Friday, July 20, 2012

The Irony of Limited Jobs for Creative Writing, or, the post formerly known as: I Could Use a New Job in a Month

This blog was going to start as a babble of some sorts on trying to look for a job that allows me time/space/energy to write and is enjoyable enough in and of itself.  Then I continued reading a really great book today, the Alphabet vs. The Goddess, and it got me thinking.  It's known that it's almost impossible to find a job if you're a creative writer that you can actually make money off of.  Being a writer in modern Western culture is more a respected/rarely understood lifestyle that sometimes makes money than a job.  However, money as we know it would not exist without the writing of stories.
The first stories written in an alphabet (defined as 30 letters or less and each letter represents a sound, not a word or image) are myths.  The Illiad and the Torah.  Both set precedence for how a culture works.  What was written as well as the existence of an alphabet lead to the belief in abstract thought.  While the basis of hunter gather societies, cave painters, and writers of image based languages was in the concrete, the very existence of an alphabet meant that letters were stand alone parts that could create any word, thus any phrase, sentence, meaning, imaginable possibility.

In a concrete, image based world, barter makes sense.  I want chickens.  You want a vase.  Let's exchange.  Then as text is developed, the idea of symbols that do not directly correlate to what they represent rises, and the shift is from gold (again, an item given value by a culture believing in abstract thought) to different units of money that for what they were alone were worthless, but were seen as representing gold and therefore value.  This is an abridged version of a lot of things discussed in that book, and of the history of money.  In other words, believing in letters and an alphabet permitted hte belief in money.

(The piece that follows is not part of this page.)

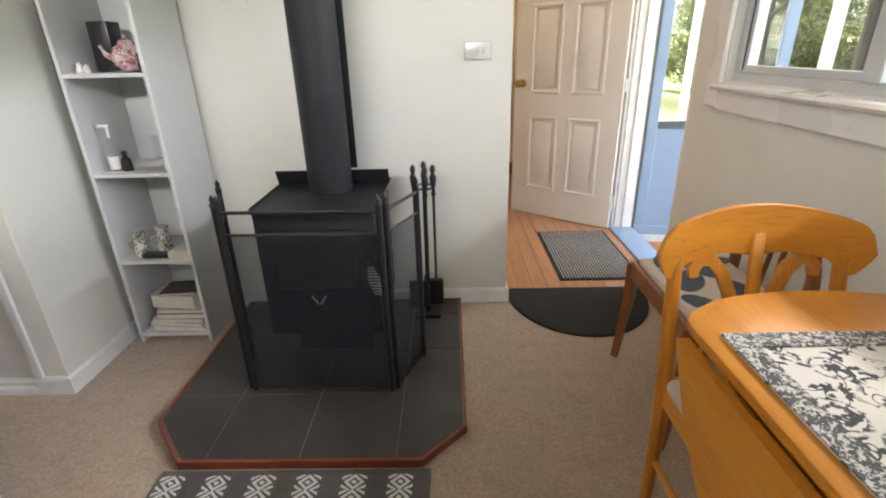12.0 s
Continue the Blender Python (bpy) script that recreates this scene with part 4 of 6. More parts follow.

However, whenever a text based culture and a non text based culture met, it was almost without fail that no matter the outcome, the textual language would live on, and the ones who wielded written word in a culture would become dominant (i.e. the Brahmin priest rise over the warrior caste in India).  Text continued to dominate the world as a means of communication or as a way of ruling the ones who didn't have it.  (Still true if you look at the correlation of literacy and job rates.) The usage of writing, a tool initially used to cement/record stories, not only created the possibility of money but continues to control who has the money.

In conclusion, money, arguably a form of myth, would not exist without writers who told stories through poetry.  I'm a nice Jewish boy who is hugely into Greek Mythology and writes narrative poems.  Anyone wanna pay me for a job that helps my writing and call it even?